The hot new word in the tech world last year was "podcast". Well, the Oxford University Press seemed to think so. It actually named podcast the most significant new word of 2005.
It seemed like anyone with an internet connection and something to say got into podcasting last year. Even George W. Bush had a go.
Podcasts - or recordings of audio content downloadable to the computers and portable music players of listeners - started out as free bonus material given away to supplement TV shows, massage egos or accommodate the overflow of radio babble.
For the first year, everyone struggled to build a business model that would make podcasting eventually pay. Yet no one managed to come up with a podcast attractive enough to have web surfers reach for their credit cards in sufficient numbers.
Who would have thought the fledgling premium market would have been given its biggest boost by an overweight, middle-aged British comedian?
That's right, Ricky Gervais - creator of the hugely successful TV show The Office - is now the podcast king, credited with bringing podcasting to the mainstream with his downloadable programme, The Ricky Gervais Show (link below).
The podcasts of the show, which has Gervais, his writing partner Stephen Merchant and eccentric producer Karl Pilkington engaged in inane but hilarious conversation for half an hour at a time, emerged in December as a sort of experiment by the Guardian newspaper.
Incidentally, with Guardian Unlimited, the paper has one of the best free news websites in the world.
Posted on the Guardian site and available free for download, the episodes were so popular that by February they had been downloaded two million times. Downloads have now passed the three million mark.
On average, each episode was downloaded 261,000 times, meaning more people were downloading Gervais' show than buying chart-topping CD singles. Gervais was on to another winner and comedy was again his weapon. Gervais is now in the Guinness Book of Records for creating the most popular podcast ever.
After completing the first season of 12 episodes and taking stock of the record-breaking download figures, Gervais and his cohorts decided to make the second series of the show premium content.
Obviously the new shows aren't as heavily downloaded, but they're still the best-selling podcasts in the world.
The episodes top the sales on the iTunes store, where they sell for 95 pence ($2.65) per episode or £3.75 for a series subscription. It's also number one at audible.com, the website that specialises in downloadable audio books and podcasts.
What started out as a bit of fun to keep Gervais' profile up while he develops a second series of his comedy TV show Extras has quickly turned into a thriving business venture.
Now it seems that Britain's radio deejays and comedians are salivating at the prospect of mirroring his success.
While The Ricky Gervais Show is the only major British comedy podcast to take the subscription route, there's fierce competition among radio deejays and comedians battling it out in free download territory.
Most are not tailor-made for podcasting, but consist of the best clips from a week of radio deejay shows. That's certainly the case for popular Virgin Radio deejay Christian O'Connell (link below) who supplements his 30-minute, best-of podcast each week with some unbroadcast content.

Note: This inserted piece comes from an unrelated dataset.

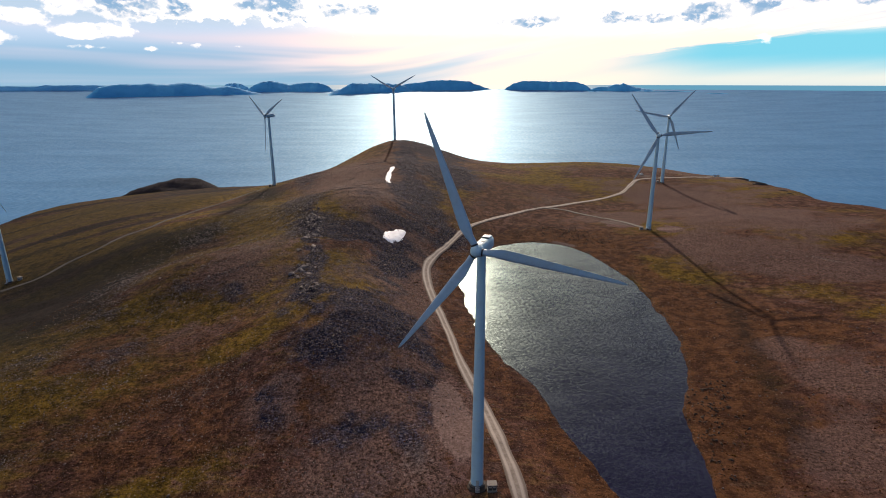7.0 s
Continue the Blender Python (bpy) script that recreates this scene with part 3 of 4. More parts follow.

His rival at the BBC, Radio 1's breakfast host Chris Moyles (link below) has delved into podcasts with weekly highlights of his own radio chat show.
But at BritPod.com a panel of hosts engage in comedic chat specifically for podcast.
There's also Comedy 365, which has now racked up more than a million podcast downloads and delivers a mix of dirty jokes and humorous banter several times a week.
The trend is mirrored in the United States where the Onion Radio News (www.theonion.com/content/radionews) and The Dawn and Drew Show are two of the better comedy podcasts available for free download.
For some reason, comedy seems to be ideally suited to the podcast format. These podcasts are generally brief - 20 to 30 minutes long, which equates to 20 to 30 megabytes as an MP3 download.
At that size the download isn't too much of a strain on your broadband connection but the programme is long enough to last the morning commute to work and hopefully funny enough to have you arriving at work in a good mood.
Gervais, a self-confessed luddite, is now working on having his show formatted so it can be downloaded as a podcast to mobile smartphones such as Pocket PC devices and Palm Treo.